:: What the exercise asks ::
Go through the material and write it all out exactly, minus the pictures.

:: Supplied material ::
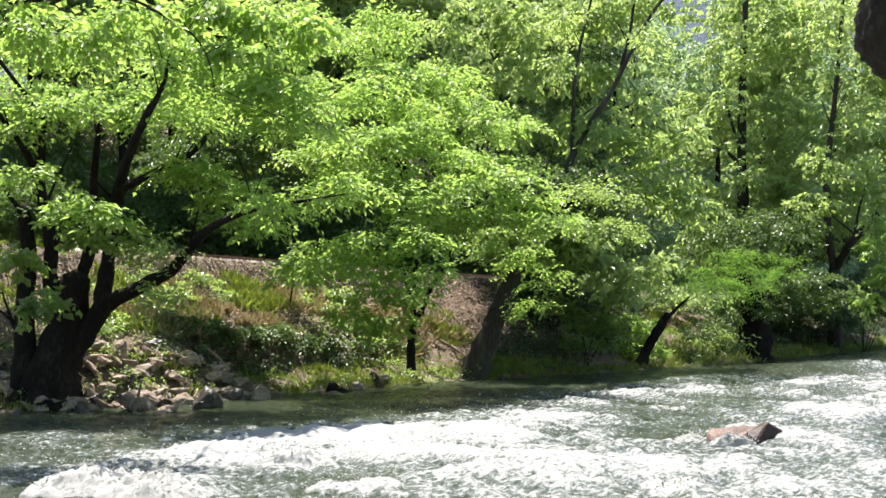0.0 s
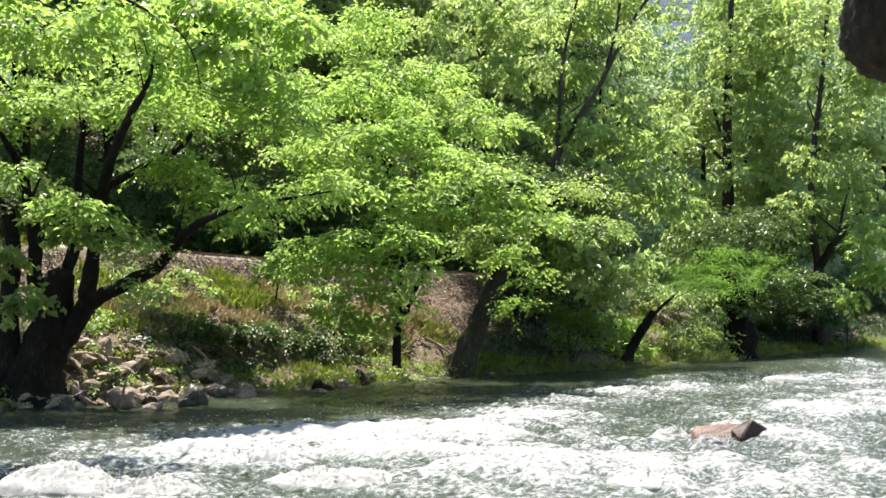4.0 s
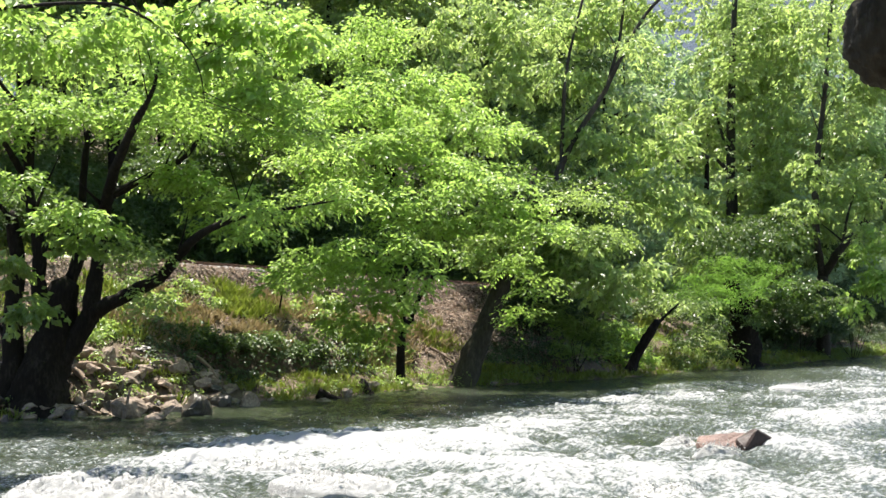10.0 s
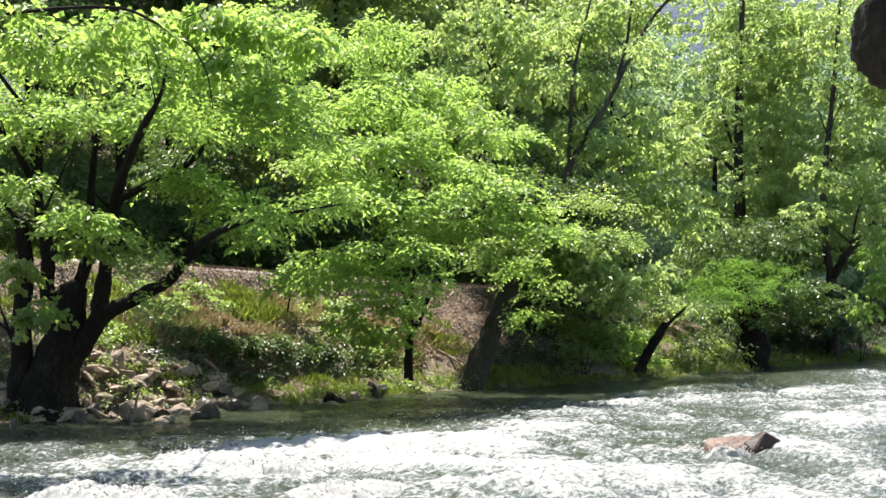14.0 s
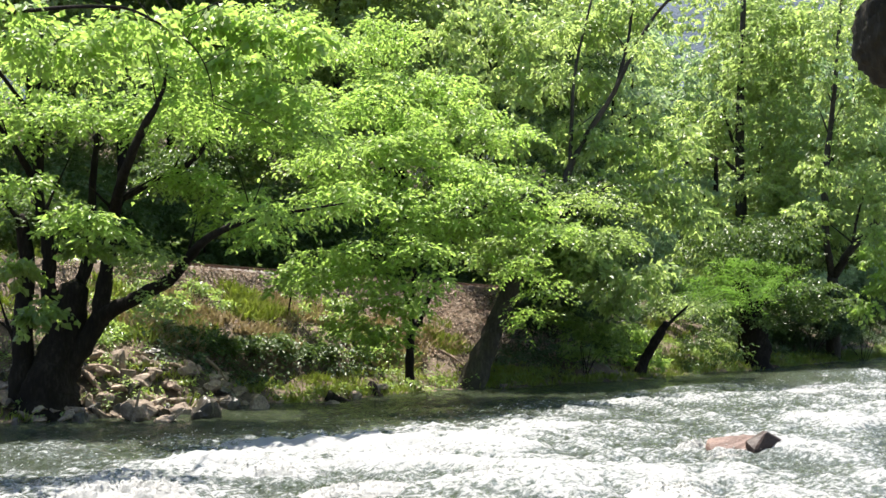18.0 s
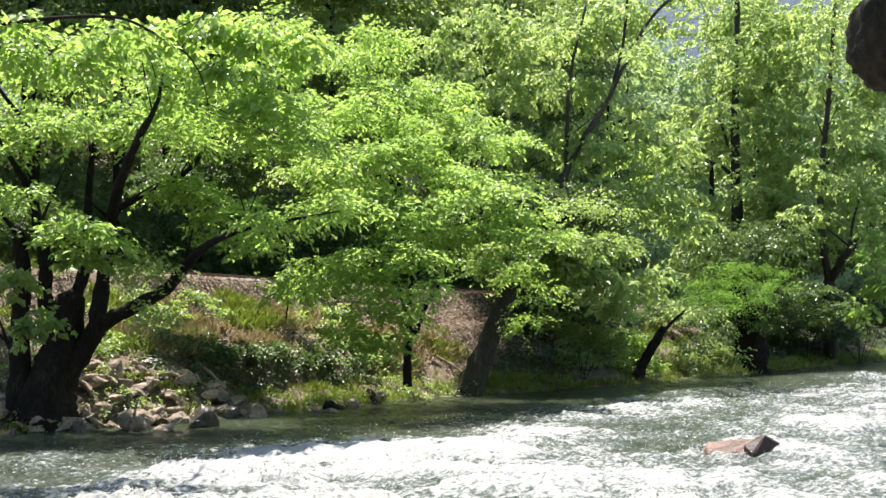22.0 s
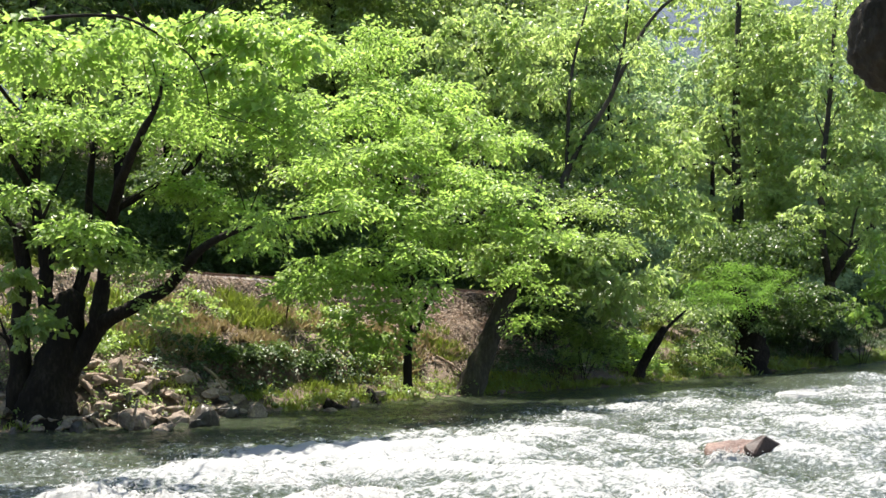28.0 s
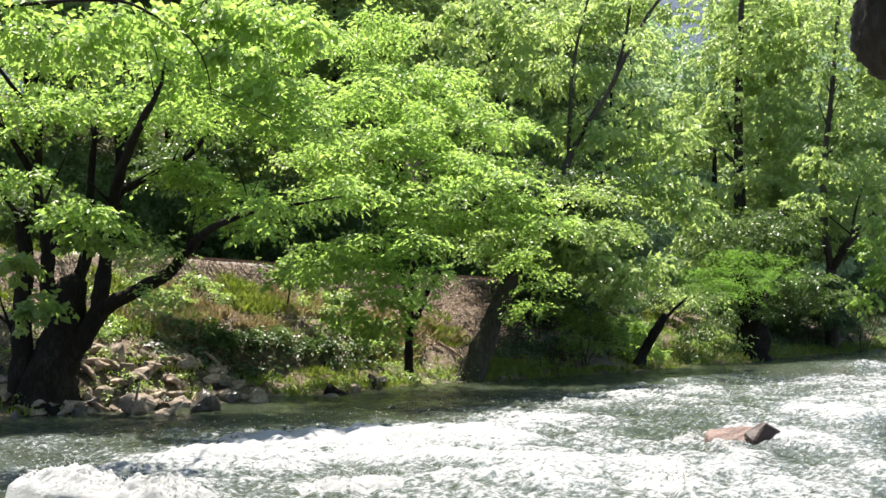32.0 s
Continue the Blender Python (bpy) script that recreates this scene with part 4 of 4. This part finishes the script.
log_thing("driftwood", [low((-4.47, 21.53, 0.30), 0.14), low((-4.15, 21.17, 0.30), 0.14), low((-3.86, 21.31, 0.25), 0.1)], 0.045, 0.025, DRIFT, 304, "grey broken branch among the stones")
log_thing("fallen_log", [low((-2.49, 25.18, 0.40), 0.12), low((-1.85, 25.20, 0.40), 0.14), low((-1.09, 24.99, 0.30), 0.1)], 0.12, 0.09, BARK, 305, "dark fallen log on the grassy bank")
log_thing("fallen_log", [low((-1.66, 26.76, 0.45), 0.15), low((-1.00, 25.65, 0.35), 0.12), low((-0.29, 26.19, 0.10), 0.05)], 0.1, 0.07, BARK, 306, "dark fallen log on the grassy bank")
log_thing("fallen_log", [low((9.38, 34.61, 0.10), 0.1), low((10.12, 35.52, 0.10), 0.16), low((10.84, 36.16, 0.10), 0.12)], 0.2, 0.16, BARK, 307, "dark log at the water's edge")
log_thing("driftwood", [low((-0.55, 30.50, 1.22), 0.06), low((0.08, 30.30, 0.95), 0.06), low((0.50, 30.00, 0.68), 0.06)], 0.04, 0.025, DRIFT, 308, "pale dead branch lying on the slope")


# ---- the tree beside the camera, with its bulging burl ----
def near_tree():
    b = on_ground(2.52, 6.3, 0.2)
    tree = tree_at("near_tree", b, "dark rough-barked trunk with a bulging burl beside the viewer")
    part("trunk", limb_mesh("trunk", [(0.15, -0.1, 0), (0.1, -0.05, 1.5), (0.08, 0, 3.2), (0.25, 0.1, 5.5), (0.5, 0.1, 8.5)], 0.26, 0.14, GREY_BARK, seed=401, sides=16, rings=60, flare=0.5, knobs=0.07), tree)
    bm = bmesh.new()
    bmesh.ops.create_icosphere(bm, subdivisions=5, radius=1.0)
    for v in bm.verts:
        n = v.co.normalized()
        r = 1 + 0.05 * noise.noise(n * 2.2) + 0.06 * noise.noise(n * 6) + 0.06 * noise.noise(n * 15) + 0.04 * noise.noise(n * 33)
        v.co = Vector((n.x * 0.3 * r, n.y * 0.28 * r, n.z * (0.34 if n.z > 0 else 0.29) * r))
    me = bpy.data.meshes.new("burl")
    bm.to_mesh(me)
    bm.free()
    me.polygons.foreach_set("use_smooth", [True] * len(me.polygons))
    me.materials.append(GREY_BARK)
    burl = part("burl", me, tree, "knobbly dark burl")
    burl.location = Vector((2.43, 6.30, 3.385)) - Vector(b)
    for k, (a, e) in enumerate(((0.3, 1.2), (2.4, 1.6), (4.1, 1.0), (5.2, 1.5))):
        part("limb", limb_mesh("limb", [(0.4, 0.1, 6.4 + 0.5 * k), (0.4 + e * math.cos(a), e * math.sin(a), 7.4 + 0.5 * k), (0.4 + 2 * e * math.cos(a), 2 * e * math.sin(a), 8.0 + 0.5 * k)], 0.09, 0.03, GREY_BARK, seed=410 + k), tree)
    # unseen crown, its last two bodies added to keep the burl in shade
    crown_part(tree, b, [((b[0] + 0.6, b[1], 8.6), (2.2, 2.2, 1.1)), ((b[0] + 2.2, b[1] - 1.4, 8.2), (1.8, 1.8, 1.0)), ((b[0] + 1.8, b[1] + 1.2, 9.4), (2.0, 2.0, 1.0)), ((b[0] - 1.2, b[1] - 0.9, 7.6), (1.7, 1.7, 0.6)), ((b[0] - 0.4, b[1] - 0.6, 7.0), (1.5, 1.5, 0.5))], LEAF_MID, 420, 0.8, leaf=0.14)


near_tree()


# ---- the railway ----
def railway():
    track = new("railway_track")
    tagged(track, "rusty railway rails on weathered wooden ties in pale ballast", "railway")
    level = bench_level
    us = np.arange(-6, 78, 1.5)
    for v0 in (25.4, 26.85):
        prof = [(-0.07, 0), (0.07, 0), (0.07, 0.02), (0.012, 0.035), (0.012, 0.12), (0.036, 0.13), (0.036, 0.17), (-0.036, 0.17), (-0.036, 0.13), (-0.012, 0.12), (-0.012, 0.035), (-0.07, 0.02)]
        k = len(prof)
        verts, faces = [], []
        for u in us:
            for q, h in prof:
                x, y = plan(u, v0 + q)
                verts.append((x, y, float(level(u)) + 0.335 + h))
        for i in range(len(us) - 1):
            for j in range(k):
                faces.append((i * k + j, i * k + (j + 1) % k, (i + 1) * k + (j + 1) % k, (i + 1) * k + j))
        part("rail", quick_mesh("rail", verts, faces, STEEL, False), track)
    bm = bmesh.new()
    bmesh.ops.create_cube(bm, size=1.0)
    for v in bm.verts:
        v.co = Vector((v.co.x * 2.5, v.co.y * 0.22, v.co.z * 0.17))
    bmesh.ops.bevel(bm, geom=bm.edges[:], offset=0.012, segments=1, affect="EDGES")
    me = bpy.data.meshes.new("tie")
    bm.to_mesh(me)
    bm.free()
    me.materials.append(TIE)
    rng = random.Random(3)
    for k in range(120):
        u = -2 + 0.58 * k
        x, y = plan(u, 26.12 + rng.uniform(-0.05, 0.05))
        tie = part("tie", me, track)
        tie.matrix_basis = pose(float(x), float(y), float(level(u)) + 0.25, 0, 0, 135.8 + rng.uniform(-1.5, 1.5))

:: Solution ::
0.0 s
4.0 s
10.0 s
14.0 s
18.0 s
22.0 s
28.0 s
32.0 s
Continue the Blender Python (bpy) script that recreates this scene with part 4 of 4. This part finishes the script.
log_thing("driftwood", [low((-4.47, 21.53, 0.30), 0.14), low((-4.15, 21.17, 0.30), 0.14), low((-3.86, 21.31, 0.25), 0.1)], 0.045, 0.025, DRIFT, 304, "grey broken branch among the stones")
log_thing("fallen_log", [low((-2.49, 25.18, 0.40), 0.12), low((-1.85, 25.20, 0.40), 0.14), low((-1.09, 24.99, 0.30), 0.1)], 0.12, 0.09, BARK, 305, "dark fallen log on the grassy bank")
log_thing("fallen_log", [low((-1.66, 26.76, 0.45), 0.15), low((-1.00, 25.65, 0.35), 0.12), low((-0.29, 26.19, 0.10), 0.05)], 0.1, 0.07, BARK, 306, "dark fallen log on the grassy bank")
log_thing("fallen_log", [low((9.38, 34.61, 0.10), 0.1), low((10.12, 35.52, 0.10), 0.16), low((10.84, 36.16, 0.10), 0.12)], 0.2, 0.16, BARK, 307, "dark log at the water's edge")
log_thing("driftwood", [low((-0.55, 30.50, 1.22), 0.06), low((0.08, 30.30, 0.95), 0.06), low((0.50, 30.00, 0.68), 0.06)], 0.04, 0.025, DRIFT, 308, "pale dead branch lying on the slope")


# ---- the tree beside the camera, with its bulging burl ----
def near_tree():
    b = on_ground(2.52, 6.3, 0.2)
    tree = tree_at("near_tree", b, "dark rough-barked trunk with a bulging burl beside the viewer")
    part("trunk", limb_mesh("trunk", [(0.15, -0.1, 0), (0.1, -0.05, 1.5), (0.08, 0, 3.2), (0.25, 0.1, 5.5), (0.5, 0.1, 8.5)], 0.26, 0.14, GREY_BARK, seed=401, sides=16, rings=60, flare=0.5, knobs=0.07), tree)
    bm = bmesh.new()
    bmesh.ops.create_icosphere(bm, subdivisions=5, radius=1.0)
    for v in bm.verts:
        n = v.co.normalized()
        r = 1 + 0.05 * noise.noise(n * 2.2) + 0.06 * noise.noise(n * 6) + 0.06 * noise.noise(n * 15) + 0.04 * noise.noise(n * 33)
        v.co = Vector((n.x * 0.3 * r, n.y * 0.28 * r, n.z * (0.34 if n.z > 0 else 0.29) * r))
    me = bpy.data.meshes.new("burl")
    bm.to_mesh(me)
    bm.free()
    me.polygons.foreach_set("use_smooth", [True] * len(me.polygons))
    me.materials.append(GREY_BARK)
    burl = part("burl", me, tree, "knobbly dark burl")
    burl.location = Vector((2.43, 6.30, 3.385)) - Vector(b)
    for k, (a, e) in enumerate(((0.3, 1.2), (2.4, 1.6), (4.1, 1.0), (5.2, 1.5))):
        part("limb", limb_mesh("limb", [(0.4, 0.1, 6.4 + 0.5 * k), (0.4 + e * math.cos(a), e * math.sin(a), 7.4 + 0.5 * k), (0.4 + 2 * e * math.cos(a), 2 * e * math.sin(a), 8.0 + 0.5 * k)], 0.09, 0.03, GREY_BARK, seed=410 + k), tree)
    # unseen crown, its last two bodies added to keep the burl in shade
    crown_part(tree, b, [((b[0] + 0.6, b[1], 8.6), (2.2, 2.2, 1.1)), ((b[0] + 2.2, b[1] - 1.4, 8.2), (1.8, 1.8, 1.0)), ((b[0] + 1.8, b[1] + 1.2, 9.4), (2.0, 2.0, 1.0)), ((b[0] - 1.2, b[1] - 0.9, 7.6), (1.7, 1.7, 0.6)), ((b[0] - 0.4, b[1] - 0.6, 7.0), (1.5, 1.5, 0.5))], LEAF_MID, 420, 0.8, leaf=0.14)


near_tree()


# ---- the railway ----
def railway():
    track = new("railway_track")
    tagged(track, "rusty railway rails on weathered wooden ties in pale ballast", "railway")
    level = bench_level
    us = np.arange(-6, 78, 1.5)
    for v0 in (25.4, 26.85):
        prof = [(-0.07, 0), (0.07, 0), (0.07, 0.02), (0.012, 0.035), (0.012, 0.12), (0.036, 0.13), (0.036, 0.17), (-0.036, 0.17), (-0.036, 0.13), (-0.012, 0.12), (-0.012, 0.035), (-0.07, 0.02)]
        k = len(prof)
        verts, faces = [], []
        for u in us:
            for q, h in prof:
                x, y = plan(u, v0 + q)
                verts.append((x, y, float(level(u)) + 0.335 + h))
        for i in range(len(us) - 1):
            for j in range(k):
                faces.append((i * k + j, i * k + (j + 1) % k, (i + 1) * k + (j + 1) % k, (i + 1) * k + j))
        part("rail", quick_mesh("rail", verts, faces, STEEL, False), track)
    bm = bmesh.new()
    bmesh.ops.create_cube(bm, size=1.0)
    for v in bm.verts:
        v.co = Vector((v.co.x * 2.5, v.co.y * 0.22, v.co.z * 0.17))
    bmesh.ops.bevel(bm, geom=bm.edges[:], offset=0.012, segments=1, affect="EDGES")
    me = bpy.data.meshes.new("tie")
    bm.to_mesh(me)
    bm.free()
    me.materials.append(TIE)
    rng = random.Random(3)
    for k in range(120):
        u = -2 + 0.58 * k
        x, y = plan(u, 26.12 + rng.uniform(-0.05, 0.05))
        tie = part("tie", me, track)
        tie.matrix_basis = pose(float(x), float(y), float(level(u)) + 0.25, 0, 0, 135.8 + rng.uniform(-1.5, 1.5))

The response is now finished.